De même qu’à la fin du XIXème siècle, les malheurs de la vieille fille nourrissaient une prose littérairement rentable ; de même le thème de la célibataire sympathique et active maniant humour et autodérision afin de cacher son désarroi connaît un franc succès. (p. 178)

 Un salon des célibataires est désormais créé et son but est d’aider celles qui sont présentées comme souffrantes d’une telle situation. Dans un tel climat qui clame la détresse de la célibataire (qui n’est ainsi pas toujours la « célibattante » que l’on nous présentait), G. Guilpain note qu’il n’est pas étonnant que les célibataires se fassent discrètes malgré les déclarations tonitruantes de quelques journaux féminins évoqués plus haut. Elle nous rappelle que ces dernières, afin d’exister, prennent des détours, des voies indirectes, celle de la fiction, de l’éloge de la solitude, de l’amitié et nous l’avons vu, de la revendication d’un statut qui n’est pas aussi bien dessiné qu’il n’y paraît et qui dissimule de multiples et singulières trajectoires de vie. La dimension politique de la démarche (lorsqu’elle existe) est désormais gommée et seule une caricature pseudo-sociologique gouverne les esprits en enfermant les individues dans une ignorance de ce qu’elles sont et de ce qu’elles vivent réellement. Etablissant un tel constat, G. Guilpain s’interroge alors et à juste titre sur cette quasi censure qui n’existait pas dans les époques précédentes et pense judicieusement qu’une

Des raisons de cette disparition réelle ou symbolique par la réduction au silence est le durcissement manifeste de la normalisation sociale contemporaine. (p.188).

La remarque est forte mais malheureusement juste à nos yeux. En conséquence, l’auteure regrette que le célibat féminin, pourtant lourd de sens sociologique, politique et philosophique ne soit plus interrogé que sous une dimension privée et existentielle. Son dernier chapitre se présente donc comme un appel à la reconquête du célibat. Elle entend rappeler que celui-ci est avant tout affirmation d’un droit à se nommer, à exister, à vivre par soi-même (p.194) et qu’il y a en lui une dimension éthique nouvelle sur laquelle elle souhaite que nous revenions. Cette éthique nouvelle, écrit-elle

Résulterait d’un ordre politique et social différent ; d’autres lois, d’autres modes d’organisation sociale, plus respectueux de neutralité qui aideraient à transformer les relations que nous nouons à nous-mêmes et aux autres en les dégageant de l’emprise des assignations au sexe (la constituerait. Toutefois, avant qu’il advienne et)… en attendant la persévérance dans le célibat répond à une volonté de commencer à partir de soi cette métamorphose, d’opter pour une certaine façon de vivre sa liberté, de développer une culture distincte… (p. 220)

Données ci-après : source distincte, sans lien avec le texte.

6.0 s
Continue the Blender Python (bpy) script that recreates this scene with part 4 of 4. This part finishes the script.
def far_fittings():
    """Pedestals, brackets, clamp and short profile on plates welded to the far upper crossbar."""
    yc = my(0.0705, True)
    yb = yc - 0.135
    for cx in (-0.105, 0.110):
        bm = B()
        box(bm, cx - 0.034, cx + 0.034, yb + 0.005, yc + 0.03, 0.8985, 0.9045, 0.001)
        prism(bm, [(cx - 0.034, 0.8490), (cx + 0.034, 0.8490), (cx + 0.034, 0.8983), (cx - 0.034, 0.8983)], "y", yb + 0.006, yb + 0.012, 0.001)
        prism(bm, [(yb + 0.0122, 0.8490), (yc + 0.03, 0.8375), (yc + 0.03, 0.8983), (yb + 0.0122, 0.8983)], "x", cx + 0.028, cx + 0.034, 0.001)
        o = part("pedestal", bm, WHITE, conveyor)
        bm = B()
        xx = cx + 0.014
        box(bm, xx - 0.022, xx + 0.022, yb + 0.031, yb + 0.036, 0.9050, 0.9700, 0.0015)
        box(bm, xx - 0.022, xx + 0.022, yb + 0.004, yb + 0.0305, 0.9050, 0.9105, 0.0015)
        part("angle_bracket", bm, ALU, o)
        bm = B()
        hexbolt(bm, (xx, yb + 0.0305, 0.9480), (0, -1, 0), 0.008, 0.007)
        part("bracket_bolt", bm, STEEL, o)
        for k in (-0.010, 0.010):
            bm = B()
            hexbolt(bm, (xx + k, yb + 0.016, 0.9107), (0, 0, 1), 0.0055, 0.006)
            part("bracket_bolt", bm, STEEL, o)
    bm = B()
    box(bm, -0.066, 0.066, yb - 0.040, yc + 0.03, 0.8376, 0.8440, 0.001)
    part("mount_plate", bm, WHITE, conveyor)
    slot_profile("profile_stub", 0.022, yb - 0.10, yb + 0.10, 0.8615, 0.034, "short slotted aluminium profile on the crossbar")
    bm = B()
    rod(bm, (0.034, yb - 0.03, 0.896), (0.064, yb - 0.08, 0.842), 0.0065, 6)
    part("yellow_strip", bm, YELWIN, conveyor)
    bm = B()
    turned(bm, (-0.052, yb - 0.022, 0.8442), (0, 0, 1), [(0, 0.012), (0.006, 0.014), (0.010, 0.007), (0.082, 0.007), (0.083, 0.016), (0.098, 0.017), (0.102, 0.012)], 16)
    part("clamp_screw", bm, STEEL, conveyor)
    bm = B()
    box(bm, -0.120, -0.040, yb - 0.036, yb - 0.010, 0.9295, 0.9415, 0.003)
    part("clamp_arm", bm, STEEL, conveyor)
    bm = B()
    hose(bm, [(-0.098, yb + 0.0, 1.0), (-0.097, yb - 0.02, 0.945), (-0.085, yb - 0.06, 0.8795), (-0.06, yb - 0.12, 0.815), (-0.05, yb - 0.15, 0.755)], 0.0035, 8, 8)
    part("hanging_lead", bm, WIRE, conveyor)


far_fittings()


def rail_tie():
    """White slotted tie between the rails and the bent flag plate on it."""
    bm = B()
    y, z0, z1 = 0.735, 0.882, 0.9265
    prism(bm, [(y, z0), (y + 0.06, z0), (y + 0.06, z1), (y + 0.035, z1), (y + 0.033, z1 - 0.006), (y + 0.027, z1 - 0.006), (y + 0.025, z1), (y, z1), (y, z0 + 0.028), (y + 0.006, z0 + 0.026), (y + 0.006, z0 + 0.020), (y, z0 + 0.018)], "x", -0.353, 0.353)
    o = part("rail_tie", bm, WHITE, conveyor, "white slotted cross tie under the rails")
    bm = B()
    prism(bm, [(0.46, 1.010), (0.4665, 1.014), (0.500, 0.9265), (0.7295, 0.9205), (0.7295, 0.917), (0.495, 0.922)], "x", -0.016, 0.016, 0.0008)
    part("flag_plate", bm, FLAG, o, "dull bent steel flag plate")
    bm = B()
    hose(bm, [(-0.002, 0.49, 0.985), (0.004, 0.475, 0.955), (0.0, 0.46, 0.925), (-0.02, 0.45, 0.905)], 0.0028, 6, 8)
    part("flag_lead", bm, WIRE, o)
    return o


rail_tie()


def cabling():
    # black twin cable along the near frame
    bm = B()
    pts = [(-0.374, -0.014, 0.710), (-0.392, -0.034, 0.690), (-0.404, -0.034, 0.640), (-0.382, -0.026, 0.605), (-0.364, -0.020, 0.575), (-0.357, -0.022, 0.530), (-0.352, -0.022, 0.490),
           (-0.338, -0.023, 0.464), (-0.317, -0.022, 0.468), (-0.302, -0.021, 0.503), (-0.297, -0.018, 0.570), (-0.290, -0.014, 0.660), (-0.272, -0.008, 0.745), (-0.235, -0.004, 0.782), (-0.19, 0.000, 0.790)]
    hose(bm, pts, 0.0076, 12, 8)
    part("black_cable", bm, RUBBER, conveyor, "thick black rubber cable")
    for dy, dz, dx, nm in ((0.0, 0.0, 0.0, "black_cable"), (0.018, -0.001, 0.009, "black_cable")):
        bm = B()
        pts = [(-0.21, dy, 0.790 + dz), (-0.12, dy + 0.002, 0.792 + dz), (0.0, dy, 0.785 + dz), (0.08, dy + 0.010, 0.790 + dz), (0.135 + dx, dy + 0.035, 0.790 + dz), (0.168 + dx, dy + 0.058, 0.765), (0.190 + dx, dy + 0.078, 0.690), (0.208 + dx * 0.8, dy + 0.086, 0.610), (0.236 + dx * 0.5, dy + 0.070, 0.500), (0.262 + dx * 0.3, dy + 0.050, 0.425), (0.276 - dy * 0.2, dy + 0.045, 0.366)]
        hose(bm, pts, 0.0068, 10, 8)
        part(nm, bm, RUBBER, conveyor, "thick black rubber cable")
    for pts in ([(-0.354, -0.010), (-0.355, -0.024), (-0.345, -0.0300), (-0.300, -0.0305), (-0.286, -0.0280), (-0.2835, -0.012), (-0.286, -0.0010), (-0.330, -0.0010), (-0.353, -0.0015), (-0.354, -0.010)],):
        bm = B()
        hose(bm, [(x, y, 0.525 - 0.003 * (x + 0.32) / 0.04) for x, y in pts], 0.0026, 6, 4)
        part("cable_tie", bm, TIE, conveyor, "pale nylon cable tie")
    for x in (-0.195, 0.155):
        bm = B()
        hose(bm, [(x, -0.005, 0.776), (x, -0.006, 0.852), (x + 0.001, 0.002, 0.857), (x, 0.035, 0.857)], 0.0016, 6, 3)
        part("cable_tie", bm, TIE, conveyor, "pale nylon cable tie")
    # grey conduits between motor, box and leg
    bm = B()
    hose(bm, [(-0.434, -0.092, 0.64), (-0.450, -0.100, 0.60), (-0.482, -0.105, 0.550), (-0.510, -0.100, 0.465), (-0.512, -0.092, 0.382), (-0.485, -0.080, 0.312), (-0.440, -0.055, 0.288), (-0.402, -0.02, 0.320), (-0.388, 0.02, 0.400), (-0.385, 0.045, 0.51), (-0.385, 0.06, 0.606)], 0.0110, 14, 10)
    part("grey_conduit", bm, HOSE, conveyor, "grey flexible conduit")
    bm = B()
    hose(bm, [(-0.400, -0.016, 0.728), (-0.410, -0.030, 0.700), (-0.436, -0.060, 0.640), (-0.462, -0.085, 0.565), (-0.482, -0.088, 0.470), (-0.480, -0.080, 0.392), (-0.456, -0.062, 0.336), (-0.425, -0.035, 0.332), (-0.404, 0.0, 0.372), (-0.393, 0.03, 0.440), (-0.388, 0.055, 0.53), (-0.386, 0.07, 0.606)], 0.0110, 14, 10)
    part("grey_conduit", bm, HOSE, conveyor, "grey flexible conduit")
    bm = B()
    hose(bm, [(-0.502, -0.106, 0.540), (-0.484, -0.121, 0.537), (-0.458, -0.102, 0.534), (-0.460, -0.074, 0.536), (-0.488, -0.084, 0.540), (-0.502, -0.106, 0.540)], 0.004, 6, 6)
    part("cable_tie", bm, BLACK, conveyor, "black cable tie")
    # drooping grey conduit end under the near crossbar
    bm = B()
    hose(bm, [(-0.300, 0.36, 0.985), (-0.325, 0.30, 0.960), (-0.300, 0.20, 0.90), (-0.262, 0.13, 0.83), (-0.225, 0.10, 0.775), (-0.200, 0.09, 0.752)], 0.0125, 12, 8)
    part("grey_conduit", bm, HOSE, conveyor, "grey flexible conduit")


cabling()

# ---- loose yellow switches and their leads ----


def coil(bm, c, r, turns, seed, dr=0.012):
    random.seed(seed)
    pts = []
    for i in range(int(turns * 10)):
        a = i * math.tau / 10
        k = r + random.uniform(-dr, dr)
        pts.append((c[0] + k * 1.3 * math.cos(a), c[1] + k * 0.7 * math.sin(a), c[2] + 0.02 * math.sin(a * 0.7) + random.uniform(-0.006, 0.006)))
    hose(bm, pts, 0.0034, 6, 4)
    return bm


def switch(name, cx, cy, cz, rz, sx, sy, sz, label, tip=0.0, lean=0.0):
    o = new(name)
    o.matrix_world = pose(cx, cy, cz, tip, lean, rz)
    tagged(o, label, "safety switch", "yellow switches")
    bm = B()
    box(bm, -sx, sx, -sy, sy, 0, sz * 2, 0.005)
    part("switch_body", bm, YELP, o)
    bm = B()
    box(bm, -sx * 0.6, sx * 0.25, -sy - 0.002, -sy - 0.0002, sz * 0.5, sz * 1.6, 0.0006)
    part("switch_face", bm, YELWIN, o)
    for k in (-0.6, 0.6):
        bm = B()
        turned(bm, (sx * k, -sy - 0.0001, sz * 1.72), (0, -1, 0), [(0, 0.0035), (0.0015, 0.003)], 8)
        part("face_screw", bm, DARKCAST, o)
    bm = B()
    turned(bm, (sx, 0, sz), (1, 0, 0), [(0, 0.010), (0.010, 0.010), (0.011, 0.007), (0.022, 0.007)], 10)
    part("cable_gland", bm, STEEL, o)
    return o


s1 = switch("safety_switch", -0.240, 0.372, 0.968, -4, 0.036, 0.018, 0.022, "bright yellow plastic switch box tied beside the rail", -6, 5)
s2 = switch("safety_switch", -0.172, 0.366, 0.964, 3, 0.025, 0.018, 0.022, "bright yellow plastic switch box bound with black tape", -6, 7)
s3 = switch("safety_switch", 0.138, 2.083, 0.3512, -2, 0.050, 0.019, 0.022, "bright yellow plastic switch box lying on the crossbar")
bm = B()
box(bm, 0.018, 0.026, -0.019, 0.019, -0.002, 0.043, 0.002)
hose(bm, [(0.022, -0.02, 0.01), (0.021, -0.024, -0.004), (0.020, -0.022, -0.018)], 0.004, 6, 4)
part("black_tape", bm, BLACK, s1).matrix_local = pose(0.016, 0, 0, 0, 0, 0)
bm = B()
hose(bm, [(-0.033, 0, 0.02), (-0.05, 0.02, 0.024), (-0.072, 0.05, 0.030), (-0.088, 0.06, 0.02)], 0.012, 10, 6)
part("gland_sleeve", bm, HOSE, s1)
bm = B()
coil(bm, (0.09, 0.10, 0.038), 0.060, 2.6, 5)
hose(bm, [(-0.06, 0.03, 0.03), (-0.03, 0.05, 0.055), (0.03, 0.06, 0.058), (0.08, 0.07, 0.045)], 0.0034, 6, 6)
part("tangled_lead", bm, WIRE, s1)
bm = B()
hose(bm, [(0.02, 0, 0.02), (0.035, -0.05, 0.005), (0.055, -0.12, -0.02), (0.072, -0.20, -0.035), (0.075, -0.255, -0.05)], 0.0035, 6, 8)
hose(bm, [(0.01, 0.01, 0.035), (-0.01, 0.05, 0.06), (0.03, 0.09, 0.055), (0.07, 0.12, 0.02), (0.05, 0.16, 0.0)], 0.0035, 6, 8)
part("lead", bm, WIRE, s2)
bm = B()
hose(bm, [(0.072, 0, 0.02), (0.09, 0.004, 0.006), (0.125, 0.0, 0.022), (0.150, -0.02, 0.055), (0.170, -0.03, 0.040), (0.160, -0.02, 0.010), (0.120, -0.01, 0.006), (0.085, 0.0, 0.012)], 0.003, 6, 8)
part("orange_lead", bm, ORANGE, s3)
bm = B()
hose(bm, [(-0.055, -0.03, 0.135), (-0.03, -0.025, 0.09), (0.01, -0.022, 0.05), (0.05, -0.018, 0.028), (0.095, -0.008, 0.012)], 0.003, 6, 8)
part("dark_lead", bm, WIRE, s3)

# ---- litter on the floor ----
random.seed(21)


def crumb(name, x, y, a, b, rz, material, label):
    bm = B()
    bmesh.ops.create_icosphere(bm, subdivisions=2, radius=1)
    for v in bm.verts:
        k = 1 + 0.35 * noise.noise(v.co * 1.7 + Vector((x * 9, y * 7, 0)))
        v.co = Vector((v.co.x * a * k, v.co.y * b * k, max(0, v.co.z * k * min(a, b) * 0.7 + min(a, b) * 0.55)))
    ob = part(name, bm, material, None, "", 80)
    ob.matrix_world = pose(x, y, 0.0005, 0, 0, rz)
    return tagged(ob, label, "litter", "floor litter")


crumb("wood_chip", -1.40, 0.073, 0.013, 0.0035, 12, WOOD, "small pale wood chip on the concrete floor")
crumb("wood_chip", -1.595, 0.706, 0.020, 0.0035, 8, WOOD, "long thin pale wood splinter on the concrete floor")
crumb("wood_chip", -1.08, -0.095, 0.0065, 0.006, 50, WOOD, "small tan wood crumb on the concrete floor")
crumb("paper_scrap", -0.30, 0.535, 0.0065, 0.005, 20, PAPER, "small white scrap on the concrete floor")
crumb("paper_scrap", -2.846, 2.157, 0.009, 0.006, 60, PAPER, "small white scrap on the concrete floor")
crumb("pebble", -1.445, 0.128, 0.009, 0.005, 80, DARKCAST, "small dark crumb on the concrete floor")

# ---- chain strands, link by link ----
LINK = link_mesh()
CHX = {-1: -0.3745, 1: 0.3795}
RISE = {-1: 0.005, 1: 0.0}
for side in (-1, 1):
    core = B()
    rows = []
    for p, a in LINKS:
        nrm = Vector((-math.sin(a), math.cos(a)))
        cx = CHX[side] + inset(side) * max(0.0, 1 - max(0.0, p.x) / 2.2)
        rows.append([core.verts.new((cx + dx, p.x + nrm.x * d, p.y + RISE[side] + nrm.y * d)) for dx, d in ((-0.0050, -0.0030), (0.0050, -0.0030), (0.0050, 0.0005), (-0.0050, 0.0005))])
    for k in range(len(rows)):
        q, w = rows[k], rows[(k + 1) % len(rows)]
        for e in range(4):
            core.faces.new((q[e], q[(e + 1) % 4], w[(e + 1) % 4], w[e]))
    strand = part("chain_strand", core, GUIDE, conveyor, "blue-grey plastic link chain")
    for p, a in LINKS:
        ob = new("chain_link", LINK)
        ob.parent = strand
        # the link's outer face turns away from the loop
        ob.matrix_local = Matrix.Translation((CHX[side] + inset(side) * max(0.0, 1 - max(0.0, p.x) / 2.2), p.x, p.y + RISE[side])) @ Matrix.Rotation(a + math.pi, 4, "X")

L’auteur de ces lignes ne peut que souscrire à un tel appel. Il y a de tous temps eu des hommes ou des groupes sociaux qui ont totalement ignoré la soif de liberté de certaines femmes que l’on cherchait par tout moyen à réduire au silence. Pour fuir ces individus et ces groupes qui niaient la part - non d’exceptionnalité précise G. Guilpain mais - de singularité (donc d‘humanité) de ces êtres que l’on pouvait tuer ainsi à petit feu, il importe effectivement de laisser à celle et à celui qui veut vivre dans le célibat le droit de le vivre en toute quiétude sans souci du qu’en-dira-t-on et en exprimant par lui-même les singulières raisons d’un choix qui peut parfois nous aider à réfléchir sur ce que nous sommes et faisons des relations hommes/femmes.

Il importe également de sortir des clichés sous-sociologiques qui tuent peu à peu la pensée et l’analyse dans ce pays et qui interdisent ainsi à nos concitoyens d’exprimer ce qu’ils sont et ce qu’ils entendent dire à la société afin que celle-ci s’ouvre un peu plus aux différences et cesse de nous faire croire en une prétendue ouverture qui n’est que le masque de cette normalisation galopante qui la caractérise de plus en plus comme G. Guilpain a raison de le noter.

Ce livre participe à sa manière à ce travail d’ouverture en aidant ces êtres qui ont opté pour le singulier en tous les sens du terme à vivre comme ils ou elles l’entendent en leur redonnant une voix. Liberté, liberté chérie…Telles sont les paroles oubliées d’un hymne national dont on ne retient le plus souvent que les premières paroles presque sanguinaires…

Fasse que d’autres voix s’élèvent dans notre pays pour permettre à chacun de vivre, non dans la licence, mais dans cette liberté que les ennemis de celle-ci, par pathologie grave, intérêt ou violence (acquise ou innée) souhaitent définitivement faire taire et étouffer.